I wasn't much of a fan of the first volume of the Superman: Earth One concept when announced or when I read it. In fact, I was more than mildly annoyed when I finished reading the first volume.
Then, of course, we've had the New 52, which made the Earth One reboot equal parts moot, confusing, and a reminder of Dan Didio's flailing of the past decade as Batman: Earth One and this volume found their way to the shelf.
After a year of rotating writers on Superman (somehow deciding that Scott Lobdell was going to solve somebody's problems), and Grant Morrison's non-linear approach to Action Comics, neither book has done much to establish a real status quo for Superman, give readers a sense of background or origin, or not just completely depend on readers knowing everything about Superman from the pre-New 52 reboot in order to function.
So, at least the Earth One books strive to take on the tricky task of starting at the beginning and standing on their own two feet.
While the basic structure of the book is unusual and admirable for DC these days in that it tells a story with a beginning, middle and end (with a bit of a teaser for the next book), JMS's writing is a bit all over the place and trying desperately to humanize Superman to the point that he winds up like every other "origin story" young adult character, not just in comics but across written media. The not-too-harsh self-criticism, the dialog that seems to just flail about trying to sound clever and timely for the youths, but it sounds like a middl-eaged guy trying to write the kids... But I'm not sure it's just limited to young Superman and friends. The conversations between other characters feel as canned and stilted as Claremont at his 80's finest, and you sort of wish the editor would just take JMS by the hand and tell him "you're trying too hard to fill space.
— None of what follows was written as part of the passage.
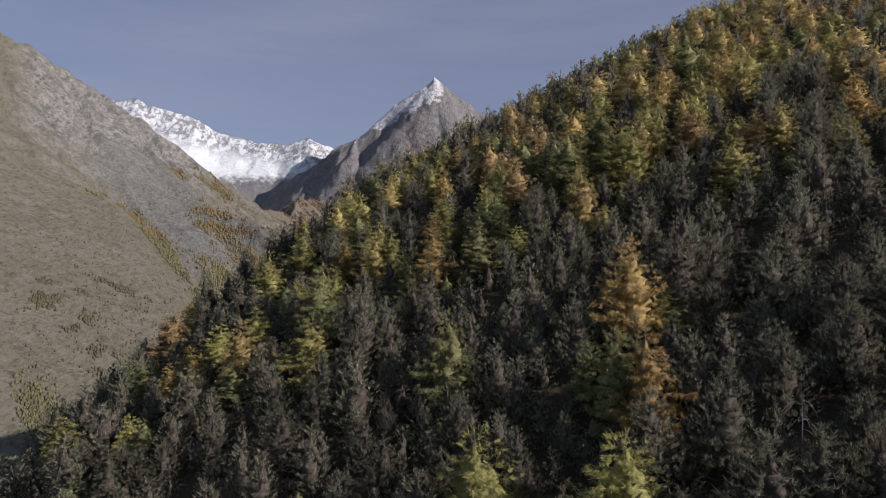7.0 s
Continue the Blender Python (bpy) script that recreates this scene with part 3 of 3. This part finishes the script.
STANDING += [("pine", *row) for row in (
    (-45.9, 84.5, 12.8, 4), (-17.2, 87.3, 7.9, 1.7), (15.8, 88.1, 9.9, 2.4), (-7.5, 88.9, 11.6, 4), (-24.7, 90.3, 9.1, 2.7), (27, 90.9, 10.3, 2.5),
    (23.1, 92.9, 10.3, 2.3), (-21.1, 93.9, 9.7, 2.6), (-62.5, 94, 11.4, 3.7), (-44.2, 94.4, 8.9, 1.4), (19.1, 95.9, 8.7, 2.4), (-32.5, 96.6, 10.7, 2.2),
    (-49.1, 99.3, 9.4, 2.5), (-43.3, 99.4, 8, 3), (50, 99.4, 11.3, 3.2), (-2.1, 99.5, 13.3, 2), (-12.3, 99.7, 10.4, 3), (-51.5, 100.6, 9.1, 3.5),
    (9.7, 102.8, 11.6, 2.3), (-41.1, 103, 11.4, 3.8), (-39.1, 104.7, 9.9, 2.9), (-67.3, 108.5, 10.3, 2.8),
)]
STANDING += [("pine", *row) for row in (
    (-17.7, 109.2, 11.4, 3.6), (-22.7, 110.4, 12.2, 4.1), (66.2, 111.7, 11.7, 3.4), (43.5, 112.2, 11.8, 3.4), (35.5, 112.8, 11.4, 2.6), (41.8, 114.3, 9.1, 2.5),
    (-12.5, 114.5, 10.7, 3.1), (-65.9, 114.7, 9.2, 2.8), (36.6, 115.3, 10.5, 3.2), (-50.3, 115.6, 11.7, 4), (7.2, 115.6, 8.6, 2.1), (54.5, 118.7, 13.2, 5.1),
    (-73.7, 118.8, 10.8, 3.5), (-38.5, 119.1, 11.2, 3.2), (46.4, 119.3, 12.3, 3.5), (-8.1, 120.3, 8.3, 2.2), (1.1, 121.7, 9.3, 2.3), (-3.5, 124.7, 7.5, 1.8),
    (-11.4, 125.6, 8.1, 2), (-8.3, 127.1, 7.7, 1.9), (42.5, 127.9, 11.4, 3.5), (-22.5, 129.2, 10.2, 3.5),
)]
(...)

Try reading this aloud and see if your characters sound like they're on the CW. Because they do.".
Does Clark seem out of character? Well, that's a matter that's up for debate. This is JMS's Earth One, not a Superman fitting into Silver Age continuity of Morrison's JLA-era fearless core of the team. In truth, he sounds more or less like the attempts at the younger, hipper Clark over in the New 52 line.
What JMS does is take some pretty bold steps in new directions Superman has never gone. The Superman of Paul Dini's Superman: Peace on Earth is missing altogether in this book that, instead, lets Superman take direct action in international affairs - which, frankly, I'm eager to see someone take on after all the kerfuffle around Action Comics 900 and the varying reactions to a story in which Superman gives up US citizenship to avoid international conflict - sure, why not? Let's do the story simulator. It's not anything I recognize as Superman, but I think we're sort of passed that issue at this point. DC clearly doesn't want their Superman to be the one we all knew for 74 years, so this is an option, I guess.
There's just a lot going on in this book, and sometimes its too much. JMS takes on the old Larry Niven chestnut, Man of Steel, Woman of Kleenex, and manages to tapdance around Clark and his neighbor's flirtations (the neighbor and Clark have some of the cheesiest dialog in the book. Really, its painful.). There's a neighbor with a smack problem, a country that needs saving, a guy turning into Parasite for reasons, his sister who has "victim" written on her forehead from the moment she's mentioned, and awkward scenes between Superman and the device becoming the Fortress of Solitude, a prying Lois Lane, a Jimmy Olsen who looks ten years older than everyone else, and a Perry White who seems like a lost old man. And we have the blonde ice-queen military officer who seems to boss everyone around her up and down the chain of command, taking the place of General Lane in his Quixotic mission to take on Superman in prior volumes of DC books and ongoing in Action Comics.
Oh, and we get a terribly mangled introduction for Lex Luthor. Just awful.
In many ways, nothing about this feels like Superman, but I'd argue nothing in DC's output has felt like Superman except for occasional issues of Action Comics since August 2011. At least DC let them use the classic suit.
I don't know. It's definitely not worth the cover price in hardback (I paid a decent discount), and if you don't think too hard about it, it IS better than most of the New 52 Superman. It just isn't outstanding and feels like a mid-tier comic at best.
The Shane Davis art is fine. It just feels wasted on this book.
All in all, it just feels like a Superman that audiences won't find too alien or decide isn't relatable because he doesn't say "crap" enough, and this one says it all the time. It's a Superman for today's audience that has to be reassured that even aliens with laser-eyes are lovable losers like themselves, and maybe there's something to that. I guess. It certainly has seemed that the idea of Superman has become increasingly difficult for audiences to swallow.
In truth, Superman isn't flawless, and I did appreciate the fact that JMS explored Superman's consideration of what would happen if he flexed his muscles in a frustrating situation. It's the sort of thing that can humanize the character a bit, and, especially as he's learning his place, everything is a teaching moment. And, truthfully, none of its as painful as any given "learning to be Superman" moment from TV's Smallville.